The Education Of A Hill Rat

Watergate broke shortly after I turned ten. Other related scandals would unfold over the next few years–domestic spying among them. Most of it was beyond my immediate understanding at the time, but whenever such political meltdowns involved politicians my father had a well-worn saying:

“They’re all a bunch of lying bastards.”

The late Wyman K. Eddington never got past the 8th grade, and his only real travel experience was to California during World War II, where he served as an Army MP. His job was helping keep cargo secure on Liberty ships during their voyages to Australia and other points in the southwest Pacific, and guarding the tiny number of Japanese prisoners of war on the trip back to California. Once it was over, he came back to his hometown of Springfield, Missouri, married his childhood sweetheart, got the first in a series of blue-collar jobs, and started a family.
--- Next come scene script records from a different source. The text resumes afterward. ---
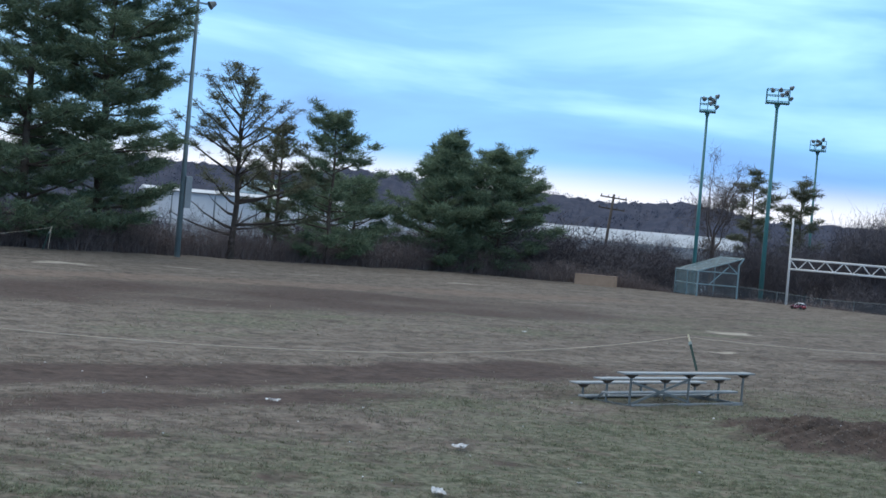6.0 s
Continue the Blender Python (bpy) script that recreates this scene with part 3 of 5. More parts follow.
# ---------------------------------------------------------------- evergreens
def pine(name, x, y, tall, base, reach, seed, label, whorl=0.85, limbs=5, peak=0.3, top_pow=0.9, full=1.0, lean=(0, 0), tuft=0.46, droop=0.0, count=27, r=None, rise=0.0, form=None, bare=0.0, lift=0.62, spread=0.20, stout=1.0, needles=None, bark=None):
    rng = np.random.RandomState(seed)
    tr = Twigs(8)
    r = r or 0.011 * tall + 0.06
    zs = np.linspace(-0.8, tall, 9)
    pts = [(lean[0] * max(z, 0) / tall + 0.06 * rng.normal(), lean[1] * max(z, 0) / tall + 0.06 * rng.normal(), z) for z in zs]
    tr.tube(pts, np.interp(zs, [-0.8, 0.6, tall], [r * 1.35, r, 0.03]))
    px = np.array(pts)
    lb = Twigs(4)
    cs, ds, ss = [], [], []
    z = base
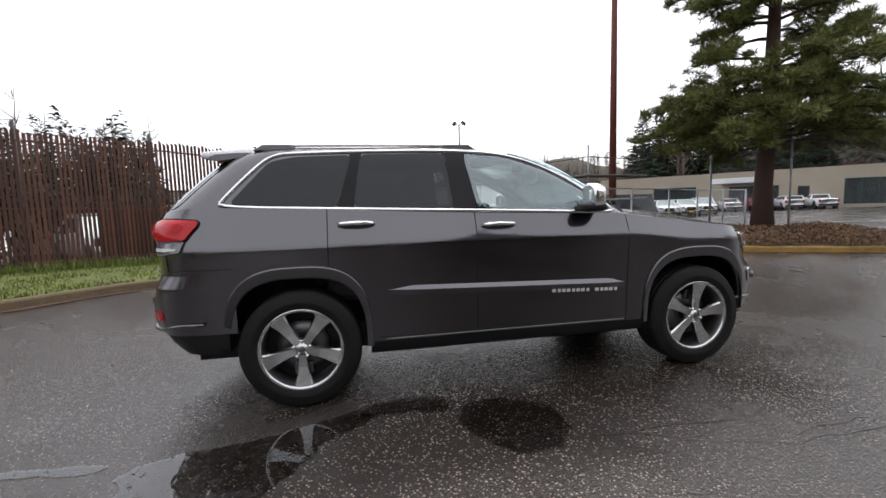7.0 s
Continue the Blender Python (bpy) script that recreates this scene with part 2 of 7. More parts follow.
M_REDLENS = mat("red_lens", (0.52, 0.008, 0.014), 0.12, var=0.18, scale=14, coat=0.25, spec=0.3, rvar=0.04)
M_LAMPINNER = mat("silvered_lamp_interior", (0.50, 0.51, 0.53), 0.25, 0.7, var=0.5, scale=22, bump=0.5, bump_scale=35)
M_DARKRED = mat("dark_red_lens", (0.40, 0.006, 0.010), 0.15, var=0.12, coat=0.3, spec=0.3)
M_CLEARLENS = mat("smoked_clear_lens", (0.20, 0.20, 0.21), 0.12, 0.4, var=0.35, scale=18, coat=0.8, rvar=0.05)
M_AMBER = mat("amber_lens", (0.75, 0.19, 0.02), 0.15, var=0.1, coat=0.8)
M_SEAT = mat("dark_leather", (0.032, 0.031, 0.030), 0.5, var=0.2, bump=0.2, bump_scale=90)
M_LINER = mat("grey_headliner", (0.30, 0.29, 0.28), 0.9, var=0.08)
M_YELLOW = mat("yellow_plate", (0.83, 0.60, 0.01), 0.4, var=0.05, spec=0.2)
M_PLATERED = mat("red_print", (0.50, 0.02, 0.015), 0.5, var=0.05)
M_WHITEPRINT = mat("white_print", (0.8, 0.8, 0.8), 0.5, var=0.05)
M_WHITEPLASTIC = mat("white_plastic", (0.72, 0.72, 0.70), 0.4, var=0.06)
M_ASPHALT = asphalt_mat("wet_asphalt")
M_GRASS = mat("grass", (0.128, 0.152, 0.034), 0.8, var=0.45, scale=1.6, bump=0.9, bump_scale=70)
M_DRYGRASS = mat("rough_winter_grass", (0.17, 0.155, 0.055), 0.8, var=0.4, scale=1.5, island=0.5, bump=0.8, bump_scale=60)
M_BLADE = mat("grass_blade", (0.142, 0.178, 0.036), 0.7, var=0.3, island=0.5)
M_EARTH = mat("bark_mulch", (0.085, 0.042, 0.028), 0.85, var=0.5, scale=3, bump=1.0, bump_scale=50)
M_KERB = mat("old_kerb_concrete", (0.14, 0.10, 0.052), 0.7, var=0.4, scale=3, bump=0.4, bump_scale=60)
M_KERBGREY = mat("wet_grey_kerb_concrete", (0.16, 0.14, 0.12), 0.6, var=0.35, scale=3, bump=0.4, bump_scale=60)
M_TRACK = mat("wet_concrete_strip", (0.13, 0.125, 0.12), 0.24, var=0.4, scale=2, bump=0.3, bump_scale=50, spec=0.9)
M_KERBYELLOW = mat("worn_yellow_kerb", (0.31, 0.185, 0.045), 0.65, var=0.55, scale=5, bump=0.4, bump_scale=60)
M_RUSTSLAT = mat("rust_brown_slat", (0.095, 0.036, 0.022), 0.6, var=0.4, scale=2.5, island=0.45, bump=0.4, bump_scale=40)
M_REDBOARD = mat("dark_red_board", (0.125, 0.014, 0.012), 0.55, var=0.3, scale=1.5, island=0.25, bump=0.3)
M_GALV = mat("galvanised_steel", (0.36, 0.37, 0.38), 0.45, 0.7, var=0.2, scale=5)
M_DARKSTEEL = mat("dark_weathered_steel", (0.07, 0.065, 0.06), 0.5, 0.5, var=0.3)
M_RUSTSTEEL = mat("rusty_red_steel", (0.135, 0.030, 0.018), 0.55, 0.1, var=0.3, scale=3, bump=0.2)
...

He was the quintessential parochially-minded American.

So far as I know, my dad never voted in a single election, much less followed politics or, heaven forbid, worked on a political campaign. As I made my way through high school and college, my focus was politics–or at least the study of it in a foreign policy context. The more I read, the more I became convinced that dad was just too narrow-minded, too ignorant to really get it. And then, in the winter of 1988, I came to Washington. After a while, dad didn’t seem so ignorant and clueless about our glorious leaders. That seems especially true this dismal election year.